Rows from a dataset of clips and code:
▬▬▬▬▬▬▬▬▬▬

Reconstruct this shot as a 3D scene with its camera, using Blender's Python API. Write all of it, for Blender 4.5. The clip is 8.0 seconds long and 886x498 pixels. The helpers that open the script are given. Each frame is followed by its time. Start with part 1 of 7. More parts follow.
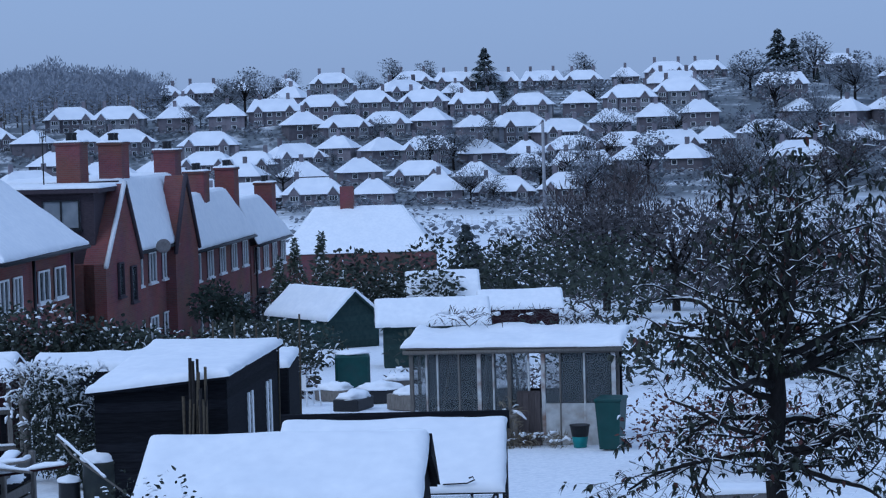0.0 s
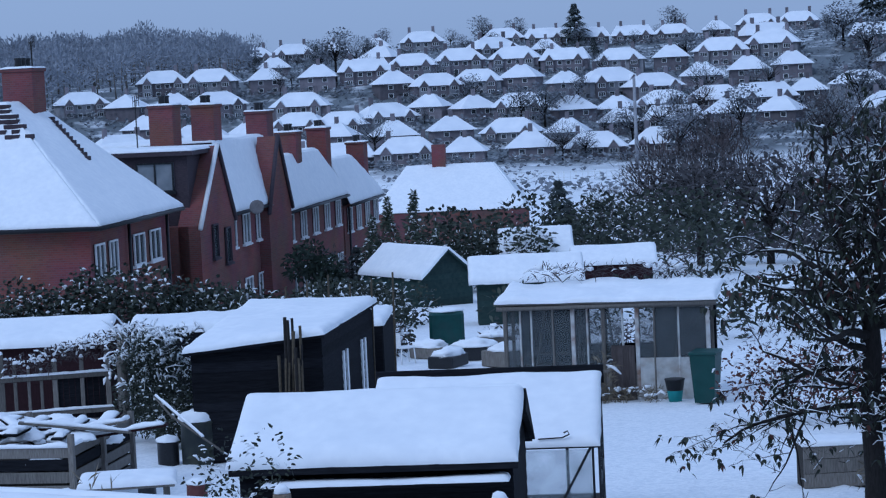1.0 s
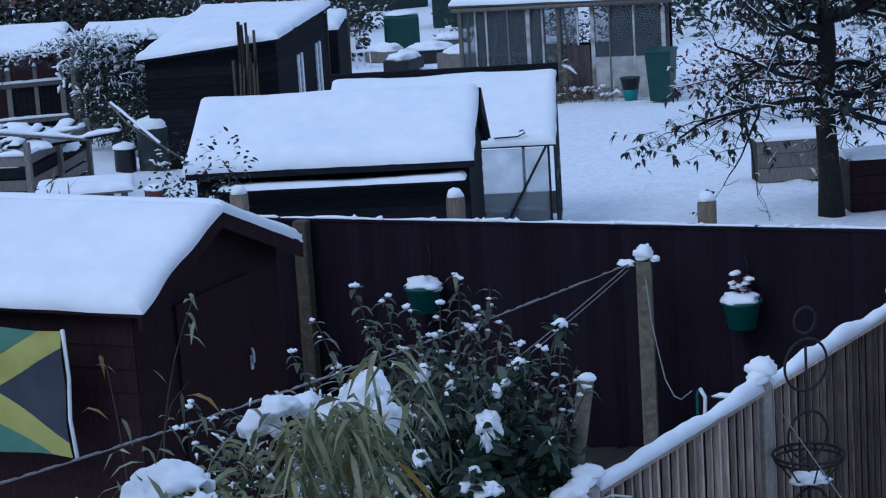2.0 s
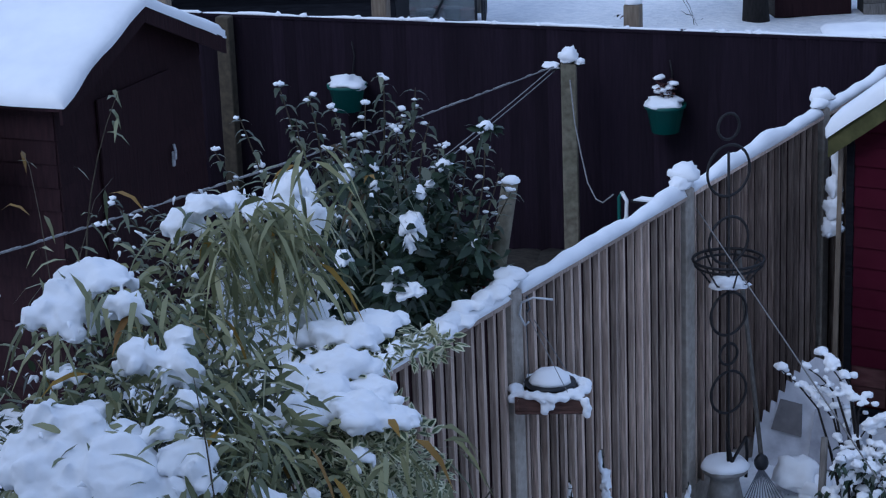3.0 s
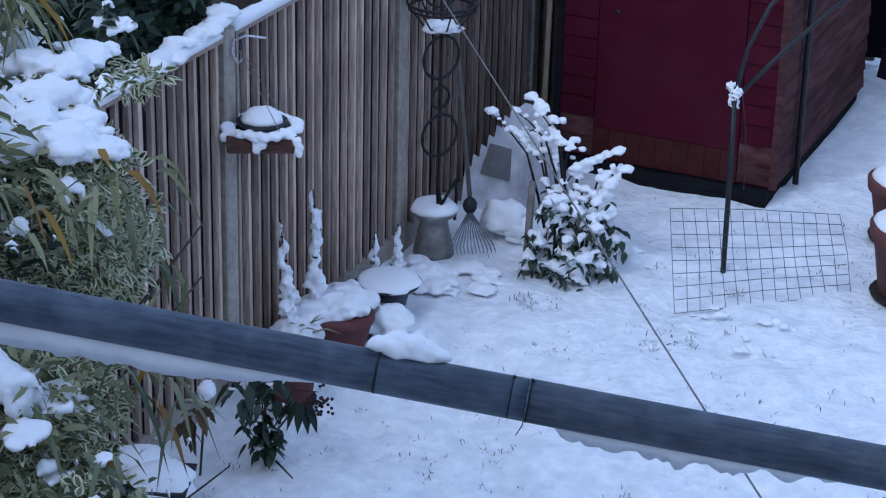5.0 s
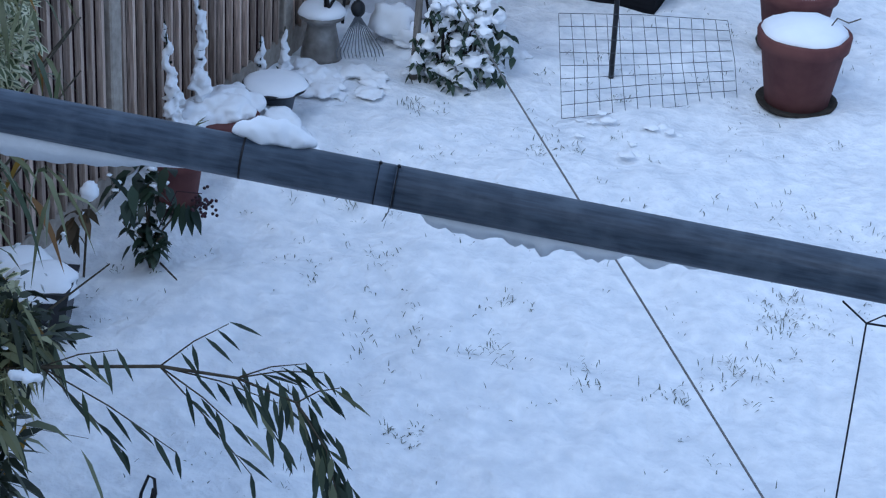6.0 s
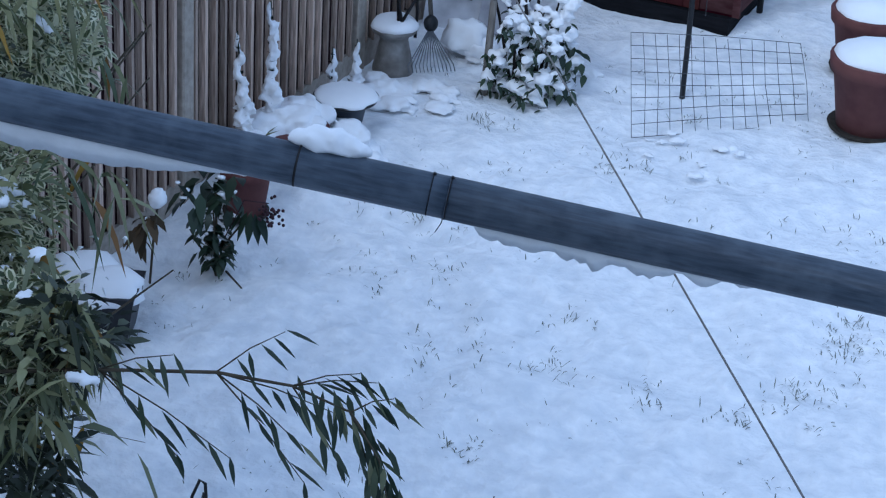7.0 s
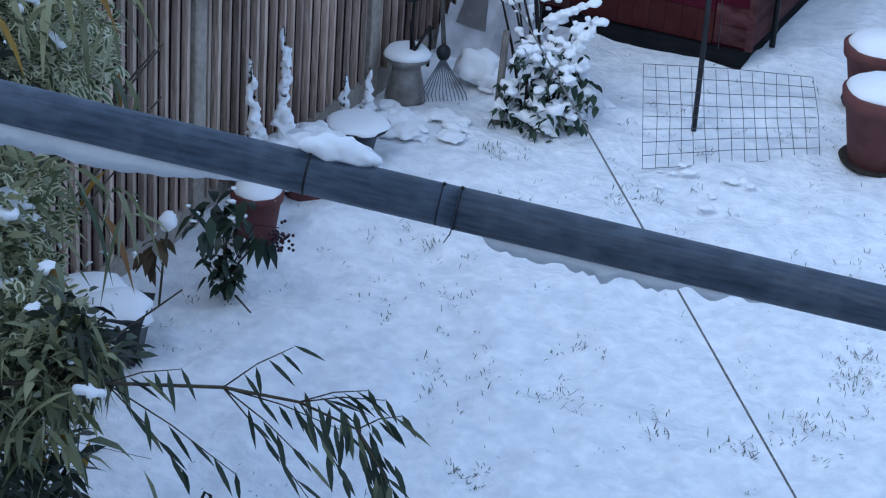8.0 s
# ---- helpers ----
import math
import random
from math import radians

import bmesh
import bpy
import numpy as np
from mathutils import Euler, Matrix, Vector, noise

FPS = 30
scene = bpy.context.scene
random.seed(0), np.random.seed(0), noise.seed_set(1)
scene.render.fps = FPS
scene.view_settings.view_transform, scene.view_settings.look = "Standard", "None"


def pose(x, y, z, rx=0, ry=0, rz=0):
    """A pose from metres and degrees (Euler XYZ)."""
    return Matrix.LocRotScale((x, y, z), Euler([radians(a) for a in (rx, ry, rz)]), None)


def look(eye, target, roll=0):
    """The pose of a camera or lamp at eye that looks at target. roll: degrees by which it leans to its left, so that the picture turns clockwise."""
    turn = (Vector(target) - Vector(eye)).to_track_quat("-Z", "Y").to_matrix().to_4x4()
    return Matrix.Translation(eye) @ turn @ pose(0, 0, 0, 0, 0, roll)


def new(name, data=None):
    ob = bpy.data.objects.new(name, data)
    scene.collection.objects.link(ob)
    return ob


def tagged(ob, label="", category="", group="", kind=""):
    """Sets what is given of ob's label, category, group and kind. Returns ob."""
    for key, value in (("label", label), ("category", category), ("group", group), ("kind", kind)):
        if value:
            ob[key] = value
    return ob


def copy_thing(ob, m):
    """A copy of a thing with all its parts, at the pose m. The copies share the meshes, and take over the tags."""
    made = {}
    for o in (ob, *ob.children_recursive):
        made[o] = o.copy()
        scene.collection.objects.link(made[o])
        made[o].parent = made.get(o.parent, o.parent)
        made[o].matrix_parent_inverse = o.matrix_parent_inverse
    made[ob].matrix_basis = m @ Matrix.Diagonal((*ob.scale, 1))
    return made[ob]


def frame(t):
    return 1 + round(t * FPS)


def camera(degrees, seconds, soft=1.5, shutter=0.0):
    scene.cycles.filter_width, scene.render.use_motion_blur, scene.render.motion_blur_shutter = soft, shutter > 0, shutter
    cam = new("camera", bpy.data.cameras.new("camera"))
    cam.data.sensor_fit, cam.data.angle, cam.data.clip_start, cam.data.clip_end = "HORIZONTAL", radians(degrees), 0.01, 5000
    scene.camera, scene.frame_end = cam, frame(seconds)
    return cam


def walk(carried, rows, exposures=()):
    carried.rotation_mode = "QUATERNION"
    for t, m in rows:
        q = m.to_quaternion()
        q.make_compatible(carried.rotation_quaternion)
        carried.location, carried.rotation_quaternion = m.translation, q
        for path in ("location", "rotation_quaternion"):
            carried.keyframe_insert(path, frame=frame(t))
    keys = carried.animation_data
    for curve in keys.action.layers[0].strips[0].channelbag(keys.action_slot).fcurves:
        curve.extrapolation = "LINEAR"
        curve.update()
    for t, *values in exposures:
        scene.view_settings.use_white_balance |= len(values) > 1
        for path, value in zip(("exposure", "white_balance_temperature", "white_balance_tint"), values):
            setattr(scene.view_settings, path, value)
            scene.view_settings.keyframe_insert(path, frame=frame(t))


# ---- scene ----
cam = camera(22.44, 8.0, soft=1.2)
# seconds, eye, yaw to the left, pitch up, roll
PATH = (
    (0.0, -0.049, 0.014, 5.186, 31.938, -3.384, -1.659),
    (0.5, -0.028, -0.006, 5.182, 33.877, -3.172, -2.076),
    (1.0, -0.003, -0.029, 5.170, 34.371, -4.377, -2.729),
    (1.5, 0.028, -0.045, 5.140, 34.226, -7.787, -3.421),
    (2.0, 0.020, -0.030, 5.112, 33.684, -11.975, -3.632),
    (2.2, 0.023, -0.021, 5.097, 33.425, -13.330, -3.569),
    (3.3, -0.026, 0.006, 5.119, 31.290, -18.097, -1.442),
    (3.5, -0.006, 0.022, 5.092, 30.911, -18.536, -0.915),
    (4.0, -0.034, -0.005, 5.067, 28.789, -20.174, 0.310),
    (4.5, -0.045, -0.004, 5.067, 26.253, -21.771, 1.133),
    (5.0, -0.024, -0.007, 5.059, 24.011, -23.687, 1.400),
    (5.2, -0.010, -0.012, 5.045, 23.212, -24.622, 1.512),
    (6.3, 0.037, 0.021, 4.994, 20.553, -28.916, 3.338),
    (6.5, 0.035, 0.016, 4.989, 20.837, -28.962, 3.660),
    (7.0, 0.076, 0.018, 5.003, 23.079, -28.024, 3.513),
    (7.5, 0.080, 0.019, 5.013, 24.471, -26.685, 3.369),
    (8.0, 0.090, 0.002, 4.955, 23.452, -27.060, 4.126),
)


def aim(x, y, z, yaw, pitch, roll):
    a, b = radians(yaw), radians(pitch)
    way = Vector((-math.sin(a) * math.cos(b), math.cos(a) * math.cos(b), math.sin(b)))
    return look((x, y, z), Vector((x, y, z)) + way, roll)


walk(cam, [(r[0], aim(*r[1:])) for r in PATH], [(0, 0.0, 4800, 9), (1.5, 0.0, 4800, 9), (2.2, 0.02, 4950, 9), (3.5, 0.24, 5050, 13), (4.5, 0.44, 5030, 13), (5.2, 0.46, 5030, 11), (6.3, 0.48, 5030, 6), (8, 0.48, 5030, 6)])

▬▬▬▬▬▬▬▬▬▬

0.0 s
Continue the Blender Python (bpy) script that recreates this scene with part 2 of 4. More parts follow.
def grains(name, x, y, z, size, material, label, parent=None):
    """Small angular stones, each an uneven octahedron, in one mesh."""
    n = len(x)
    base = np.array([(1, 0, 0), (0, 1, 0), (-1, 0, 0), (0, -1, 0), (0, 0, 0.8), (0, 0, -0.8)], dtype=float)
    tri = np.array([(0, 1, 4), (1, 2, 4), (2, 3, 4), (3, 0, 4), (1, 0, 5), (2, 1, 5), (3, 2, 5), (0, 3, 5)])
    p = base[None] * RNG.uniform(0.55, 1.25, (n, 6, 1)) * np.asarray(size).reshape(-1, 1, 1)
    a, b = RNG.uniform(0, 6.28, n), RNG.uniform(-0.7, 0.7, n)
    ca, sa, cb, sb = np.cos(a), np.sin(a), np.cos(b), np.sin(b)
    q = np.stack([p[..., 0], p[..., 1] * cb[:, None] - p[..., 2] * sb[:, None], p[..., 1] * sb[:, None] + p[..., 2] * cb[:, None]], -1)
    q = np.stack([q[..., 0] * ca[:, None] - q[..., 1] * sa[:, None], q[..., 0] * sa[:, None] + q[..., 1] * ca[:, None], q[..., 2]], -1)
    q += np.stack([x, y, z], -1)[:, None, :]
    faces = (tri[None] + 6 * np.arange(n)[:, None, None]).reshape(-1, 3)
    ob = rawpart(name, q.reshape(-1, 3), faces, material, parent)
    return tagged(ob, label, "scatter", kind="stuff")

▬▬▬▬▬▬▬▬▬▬

* What you will do *
Which lines hold the word "collection"? Show each one.

* Full answer *
    scene.collection.objects.link(ob)
        scene.collection.objects.link(made[o])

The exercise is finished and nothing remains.